- _What is asked_
Extract each line holding the word "label" from the entries.

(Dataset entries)
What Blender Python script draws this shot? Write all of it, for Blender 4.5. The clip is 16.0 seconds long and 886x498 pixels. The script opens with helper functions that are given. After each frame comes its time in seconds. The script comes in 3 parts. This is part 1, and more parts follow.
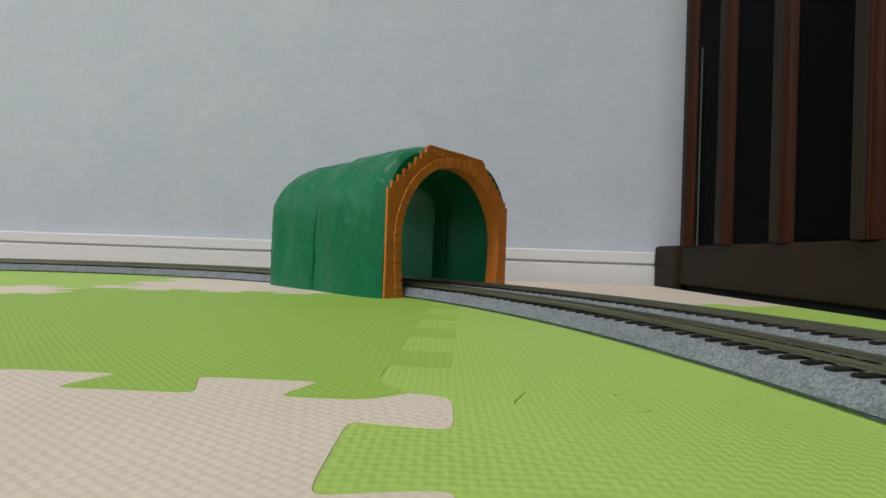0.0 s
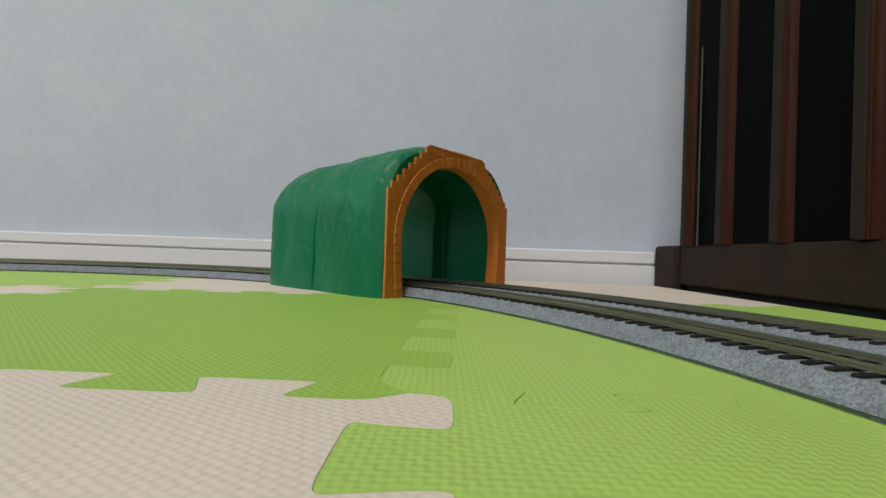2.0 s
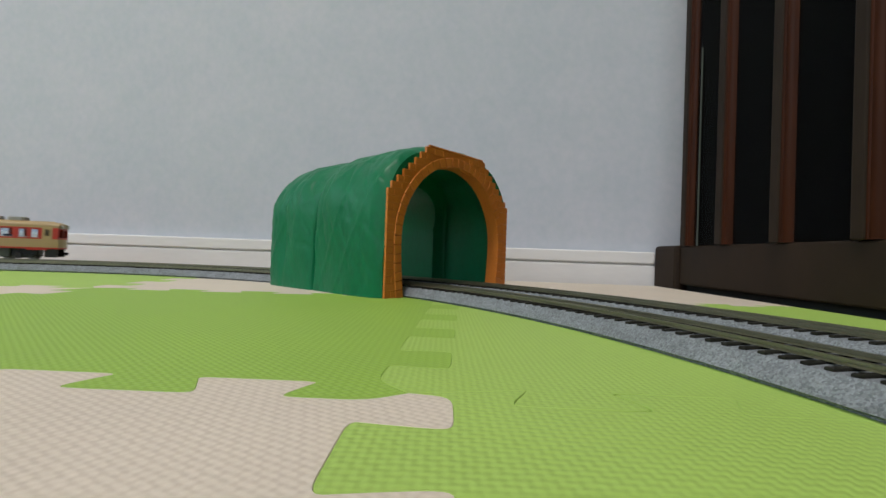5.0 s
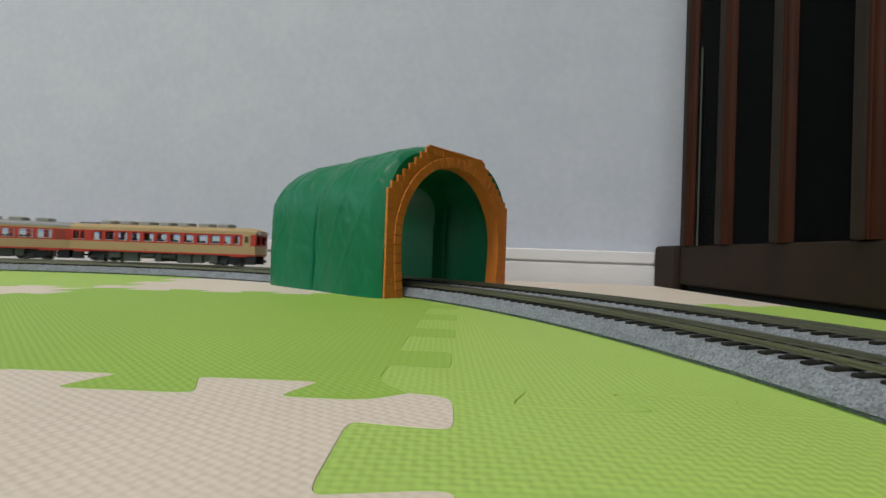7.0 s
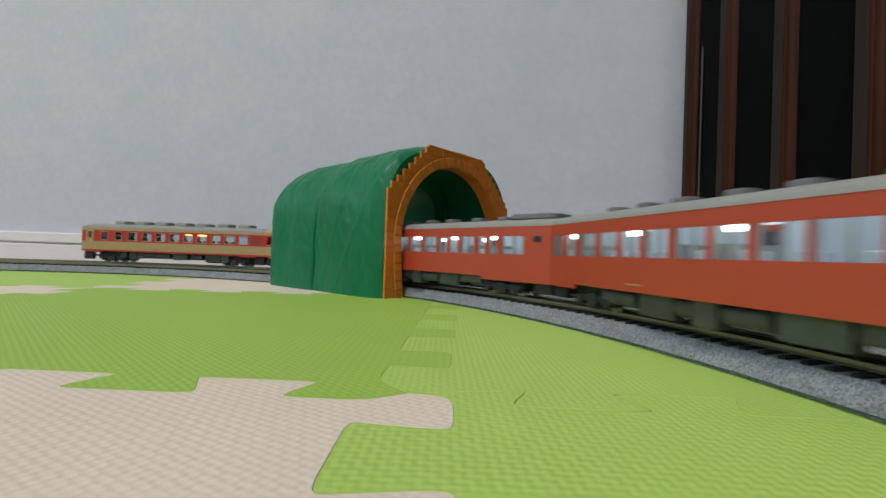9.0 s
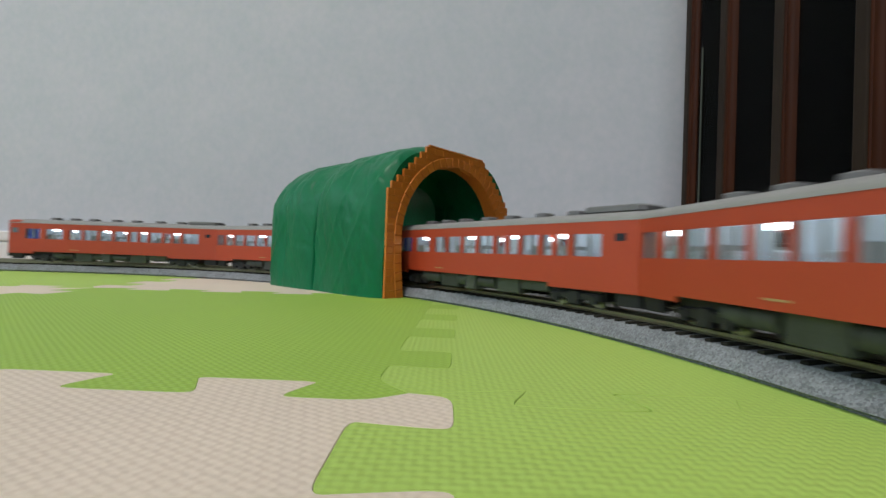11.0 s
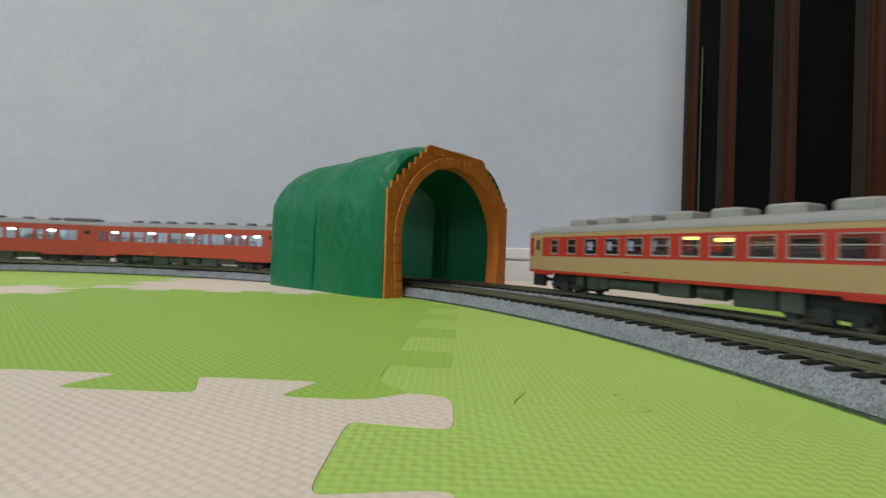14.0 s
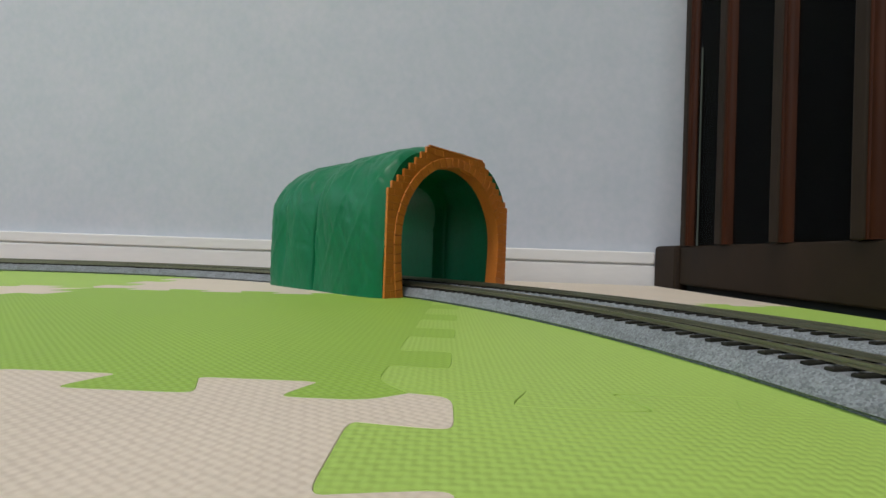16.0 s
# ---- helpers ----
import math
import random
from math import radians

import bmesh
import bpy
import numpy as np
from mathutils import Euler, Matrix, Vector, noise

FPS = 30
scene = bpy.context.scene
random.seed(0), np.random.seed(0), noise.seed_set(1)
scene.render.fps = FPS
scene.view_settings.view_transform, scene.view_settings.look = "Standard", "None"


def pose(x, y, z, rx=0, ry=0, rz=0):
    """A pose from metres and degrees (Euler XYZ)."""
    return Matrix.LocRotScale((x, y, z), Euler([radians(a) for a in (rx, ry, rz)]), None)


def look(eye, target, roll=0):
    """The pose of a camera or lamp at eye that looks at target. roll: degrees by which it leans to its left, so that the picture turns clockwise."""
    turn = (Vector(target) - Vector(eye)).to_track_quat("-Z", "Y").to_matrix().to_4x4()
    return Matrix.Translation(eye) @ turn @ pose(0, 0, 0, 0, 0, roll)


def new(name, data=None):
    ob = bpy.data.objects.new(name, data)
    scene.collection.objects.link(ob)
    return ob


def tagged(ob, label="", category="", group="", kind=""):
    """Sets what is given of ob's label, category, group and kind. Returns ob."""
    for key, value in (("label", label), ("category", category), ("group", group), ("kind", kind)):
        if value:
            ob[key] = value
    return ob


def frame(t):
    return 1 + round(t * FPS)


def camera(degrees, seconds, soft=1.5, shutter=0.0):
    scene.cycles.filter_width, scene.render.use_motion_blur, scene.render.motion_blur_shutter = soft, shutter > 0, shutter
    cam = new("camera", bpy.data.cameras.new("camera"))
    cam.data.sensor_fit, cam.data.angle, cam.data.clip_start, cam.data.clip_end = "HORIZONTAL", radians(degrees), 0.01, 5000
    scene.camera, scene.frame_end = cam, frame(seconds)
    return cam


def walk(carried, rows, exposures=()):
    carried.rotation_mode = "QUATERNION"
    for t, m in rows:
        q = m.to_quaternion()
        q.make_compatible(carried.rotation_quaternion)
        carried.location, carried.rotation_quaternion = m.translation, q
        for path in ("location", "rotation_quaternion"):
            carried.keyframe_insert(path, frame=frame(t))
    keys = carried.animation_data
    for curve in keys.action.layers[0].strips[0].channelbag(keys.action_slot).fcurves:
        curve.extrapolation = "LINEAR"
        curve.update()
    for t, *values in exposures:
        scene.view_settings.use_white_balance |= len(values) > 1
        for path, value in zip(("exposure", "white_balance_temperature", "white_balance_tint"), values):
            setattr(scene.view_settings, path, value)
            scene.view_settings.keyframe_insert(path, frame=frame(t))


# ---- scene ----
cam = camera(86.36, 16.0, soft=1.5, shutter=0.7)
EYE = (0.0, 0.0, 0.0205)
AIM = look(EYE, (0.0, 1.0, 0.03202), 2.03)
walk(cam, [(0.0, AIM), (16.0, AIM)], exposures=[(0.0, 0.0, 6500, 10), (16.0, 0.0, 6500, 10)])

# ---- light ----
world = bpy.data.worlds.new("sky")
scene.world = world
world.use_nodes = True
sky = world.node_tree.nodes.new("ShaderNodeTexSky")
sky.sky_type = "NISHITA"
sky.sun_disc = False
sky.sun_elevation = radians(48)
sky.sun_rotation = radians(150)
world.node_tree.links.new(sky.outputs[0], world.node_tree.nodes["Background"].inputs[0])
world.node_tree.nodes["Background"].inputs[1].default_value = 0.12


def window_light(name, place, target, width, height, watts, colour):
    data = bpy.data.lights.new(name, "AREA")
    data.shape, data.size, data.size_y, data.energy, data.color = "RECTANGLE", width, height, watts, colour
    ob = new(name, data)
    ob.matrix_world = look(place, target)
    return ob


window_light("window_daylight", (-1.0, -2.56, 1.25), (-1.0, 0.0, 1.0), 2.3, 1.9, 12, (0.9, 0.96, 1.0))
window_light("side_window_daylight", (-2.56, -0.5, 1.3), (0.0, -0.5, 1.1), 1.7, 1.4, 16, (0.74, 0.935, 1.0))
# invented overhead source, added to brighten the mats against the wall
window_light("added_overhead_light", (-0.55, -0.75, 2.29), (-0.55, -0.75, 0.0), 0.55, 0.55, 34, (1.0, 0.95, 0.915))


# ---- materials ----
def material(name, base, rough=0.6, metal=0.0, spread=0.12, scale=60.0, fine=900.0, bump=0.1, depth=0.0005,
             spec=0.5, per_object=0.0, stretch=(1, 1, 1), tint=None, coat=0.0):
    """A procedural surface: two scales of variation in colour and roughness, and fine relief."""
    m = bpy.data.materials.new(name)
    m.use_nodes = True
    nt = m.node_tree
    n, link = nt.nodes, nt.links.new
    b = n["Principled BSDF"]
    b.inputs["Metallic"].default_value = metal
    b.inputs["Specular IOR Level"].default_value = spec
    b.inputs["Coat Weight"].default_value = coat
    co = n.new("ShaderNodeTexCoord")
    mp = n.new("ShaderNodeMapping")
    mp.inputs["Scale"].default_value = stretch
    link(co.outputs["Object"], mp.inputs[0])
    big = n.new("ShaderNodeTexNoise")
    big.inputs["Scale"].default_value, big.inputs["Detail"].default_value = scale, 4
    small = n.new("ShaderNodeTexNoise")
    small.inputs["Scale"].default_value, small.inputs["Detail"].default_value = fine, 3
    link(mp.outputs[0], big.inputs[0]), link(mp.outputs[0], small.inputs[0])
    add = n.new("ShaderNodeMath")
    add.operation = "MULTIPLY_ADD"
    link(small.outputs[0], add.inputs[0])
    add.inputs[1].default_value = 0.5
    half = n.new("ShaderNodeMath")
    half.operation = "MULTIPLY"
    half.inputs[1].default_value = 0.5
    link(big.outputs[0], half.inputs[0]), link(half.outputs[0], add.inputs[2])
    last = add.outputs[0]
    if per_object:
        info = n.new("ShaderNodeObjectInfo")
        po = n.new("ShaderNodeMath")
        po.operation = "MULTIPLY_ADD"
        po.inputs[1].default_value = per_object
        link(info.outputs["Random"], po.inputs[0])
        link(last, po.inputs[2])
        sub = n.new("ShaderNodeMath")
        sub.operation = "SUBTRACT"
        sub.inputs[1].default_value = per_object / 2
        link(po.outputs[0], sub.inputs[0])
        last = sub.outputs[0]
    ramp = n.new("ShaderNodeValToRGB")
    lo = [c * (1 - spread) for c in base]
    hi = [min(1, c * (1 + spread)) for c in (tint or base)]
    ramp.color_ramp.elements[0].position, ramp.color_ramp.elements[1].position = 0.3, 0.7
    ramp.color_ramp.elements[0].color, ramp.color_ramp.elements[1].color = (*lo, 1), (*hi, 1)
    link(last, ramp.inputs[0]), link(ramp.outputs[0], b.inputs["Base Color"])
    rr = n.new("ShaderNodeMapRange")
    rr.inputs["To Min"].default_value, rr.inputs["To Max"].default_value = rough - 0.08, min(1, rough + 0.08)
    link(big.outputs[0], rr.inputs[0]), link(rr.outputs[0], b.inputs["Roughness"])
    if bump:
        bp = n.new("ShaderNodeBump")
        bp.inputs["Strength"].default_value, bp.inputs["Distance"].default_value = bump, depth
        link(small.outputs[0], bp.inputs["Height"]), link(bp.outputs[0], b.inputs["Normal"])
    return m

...

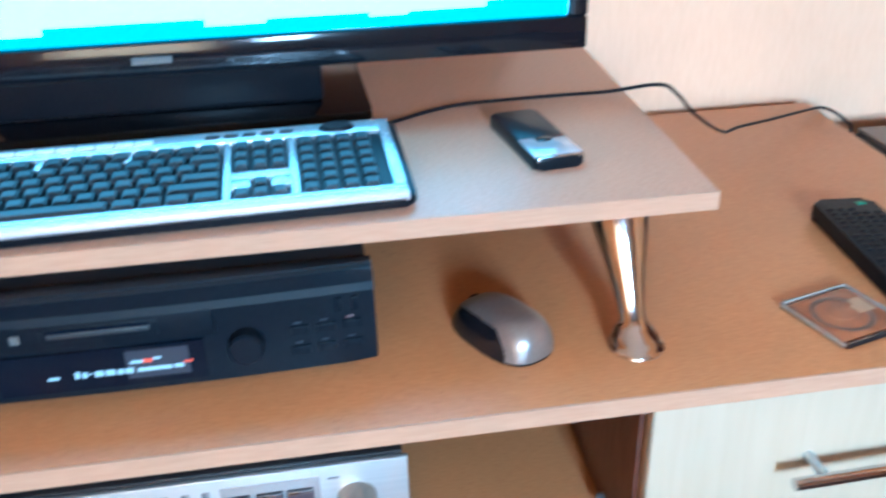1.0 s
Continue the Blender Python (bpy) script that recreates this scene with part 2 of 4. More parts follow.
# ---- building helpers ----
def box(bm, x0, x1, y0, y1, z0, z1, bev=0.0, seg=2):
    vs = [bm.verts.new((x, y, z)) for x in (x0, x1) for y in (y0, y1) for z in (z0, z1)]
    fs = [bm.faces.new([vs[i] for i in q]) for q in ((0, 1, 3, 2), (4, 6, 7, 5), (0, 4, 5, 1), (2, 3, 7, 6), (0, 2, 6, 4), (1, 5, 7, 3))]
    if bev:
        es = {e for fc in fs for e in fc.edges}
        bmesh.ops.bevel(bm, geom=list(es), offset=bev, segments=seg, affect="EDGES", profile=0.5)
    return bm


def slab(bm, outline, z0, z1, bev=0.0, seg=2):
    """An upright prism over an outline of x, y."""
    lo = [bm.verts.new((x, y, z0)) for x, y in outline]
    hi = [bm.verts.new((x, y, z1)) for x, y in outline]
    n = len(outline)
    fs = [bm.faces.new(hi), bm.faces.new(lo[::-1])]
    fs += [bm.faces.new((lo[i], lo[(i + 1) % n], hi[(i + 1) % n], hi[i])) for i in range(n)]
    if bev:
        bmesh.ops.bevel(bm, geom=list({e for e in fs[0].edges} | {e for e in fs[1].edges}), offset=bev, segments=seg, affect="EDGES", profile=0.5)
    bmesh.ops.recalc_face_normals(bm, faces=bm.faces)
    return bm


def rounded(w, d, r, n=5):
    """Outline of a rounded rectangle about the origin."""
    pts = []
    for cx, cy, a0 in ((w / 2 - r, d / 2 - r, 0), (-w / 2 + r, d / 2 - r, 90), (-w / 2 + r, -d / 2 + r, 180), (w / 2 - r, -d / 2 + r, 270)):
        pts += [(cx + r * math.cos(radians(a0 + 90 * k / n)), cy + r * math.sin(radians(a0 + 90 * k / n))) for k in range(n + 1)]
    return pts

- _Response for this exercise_
def tagged(ob, label="", category="", group="", kind=""):
    """Sets what is given of ob's label, category, group and kind. Returns ob."""
    for key, value in (("label", label), ("category", category), ("group", group), ("kind", kind)):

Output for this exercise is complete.